Pointers are usually used in and passed to functions which need to change the value of the original variables. return can be used if you only want to return one value.

int myfunc(int ...., int....., int......)
{
............
x=8
return x;// can only return one value
}

hope it helps.

[CornedBee]

Code:

void myfunc(int i)
{
// nothing
}

void main()
{
   int val = 3;
   myfunc(val);
}

this creates a copy, as already said. That's no disaster, since an int is only 4 bytes. But now imagine:

Code:

typedef struct _bigstruct  // did you learn about structs? They are just a collection of variables that are grouped together under a new name
{
  int a;
  int b;
  int c;
  int d;
  int e;
  int f;
  int g;
  int h;
  int i;
  int j;
  int k;
} BIGSTRUCT;

void myfunc(BIGSTRUCT bs)
{  // still nothing
}

void main()
{
    BIGSTRUCT big;
  // initialize values
   myfunc(big);
}

With every int taking 4 bytes, this structure takes a full 44 bytes. 44 bytes that have to be allocated and copied every time the function is called. But look at this:

Code:

typedef struct _bigstruct
{
  int a;
  int b;
  int c;
  int d;
  int e;
  int f;
  int g;
  int h;
  int i;
  int j;
  int k;
} BIGSTRUCT;

void myfunc(BIGSTRUCT* pbs)
{  // still nothing
}

void main()
{
    BIGSTRUCT big;
  // initialize values
   myfunc(&big);
}

Voila, only 4 bytes (pointer size) to copy. This is much faster code. Just watch out when changing the values of this struct. They will be changed in the original object. But you can tell everyone that you do not intend to change the values:
void myfunc(const BIGSTRUCT* pbs);
This also tells the compiler to generate errors if you accidently change the values.

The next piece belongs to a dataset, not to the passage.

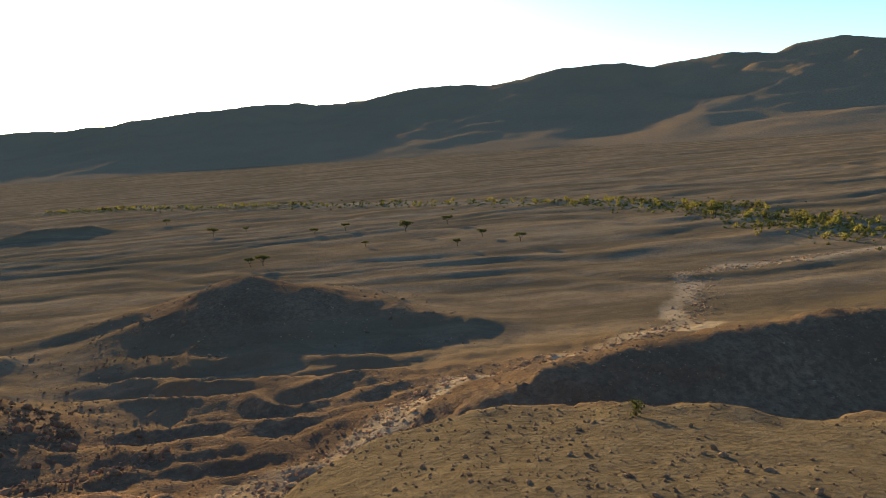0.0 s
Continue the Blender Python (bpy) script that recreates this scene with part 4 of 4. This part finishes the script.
def far_bushes():
    """The specks of low scrub far out on the plain."""
    rg = np.random.default_rng(55)
    x, y = polar(rg, 700, 80, 176, 300, 1700, 1.3)
    ax, ay = rg.normal(-480, 40, 300), rg.normal(-400, 22, 300)
    lines = [along(rg, g, 55, 3) for g in GULLIES] + [(rg.normal(-76, 22, 160), rg.normal(-429, 9, 160))]
    x, y = np.concatenate([x, ax] + [g[0] for g in lines]), np.concatenate([y, ay] + [g[1] for g in lines])
    scatter("scrub", "specks of low green scrub on the far plain", x, y, np.clip(np.exp(rg.normal(-1.0, 0.4, len(x))), 0.2, 1.1) * np.clip(np.hypot(x, y) / 650, 0.3, 1.2), mat_dark_shrub, 56, sink=0.2, stretch=0.8)


far_bushes()


rg = np.random.default_rng(61)
sx, sy = along(rg, STREAM, 2600, 2.6)
scatter("stream_stones", "pale stones strewn along the dry stream bed", sx, sy, np.clip(np.exp(rg.normal(-1.7, 0.5, len(sx))), 0.06, 0.6), mat_rock, 62)
sx, sy = along(rg, BUSH_LINE, 3600, 11)
scatter("scrub", "low yellow-green scrub along the valley wash", sx, sy, np.clip(np.exp(rg.normal(-0.65, 0.4, len(sx))), 0.25, 1.4), mat_shrub, 63, sink=0.2, stretch=0.8)


def tuft(x, y, size, mat, label, count, seed):
    plant = new("plant")
    tops = [(math.cos(a) * 0.3, math.sin(a) * 0.3, 0.28 + 0.1 * math.sin(a * 3)) for a in (0, 1.3, 2.4, 3.9, 5.2)]
    part("leaves", leaves_mesh("leaves", tops, [(0.28, 0.28, 0.22)] * 5, count, 0.07, mat, seed, 0.8), plant)
    part("stems", tube_mesh("stems", [[(0, 0, -0.1, 0.02), (px * 0.6, py * 0.6, 0.15, 0.012), (px, py, pz, 0.005)] for px, py, pz in tops], mat_bark, 4), plant)
    plant.matrix_world = pose(x, y, float(surface(x, y)[0]) - 0.02) @ Matrix.Diagonal((size, size, size, 1))
    tagged(plant, label, "plant", "small plants on the hilltop")


for i, (az, r, size, mat, label) in enumerate([(161.3, 6.3, 0.3, mat_herb, "low bright green herb between the rocks"), (159.4, 6.2, 0.22, mat_herb, "low bright green herb between the rocks"),
                                               (111.7, 11.0, 0.5, mat_herb, "small green herb among the stones"), (137.6, 17.5, 0.6, mat_dry, "dry straw-coloured tuft at the hilltop's edge"),
                                               (135.0, 17.8, 0.5, mat_dry, "dry straw-coloured tuft at the hilltop's edge")]):
    tuft(*at(az, r), size, mat, label, 260, 760 + i)
for az, r, size in ((-15.5, 50, 1.0), (-22, 66, 1.1), (-24, 64, 0.9)):
    put(dark[0] if r == 50 else green[0], *at(az, r), size, 40, False)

I hope I didn't confuse you...

[DaoK]

I think i understand maybe I will have some other question later about it.

[ScottF]

Maybe this will help maybe not. A pointer points to the place in memory where the varible is stored. All varible are stored in memory so this way you do not have to pass the byte of the varible to the function just the address. It keep you overhead(fat of the program) down and allow the program to run faster.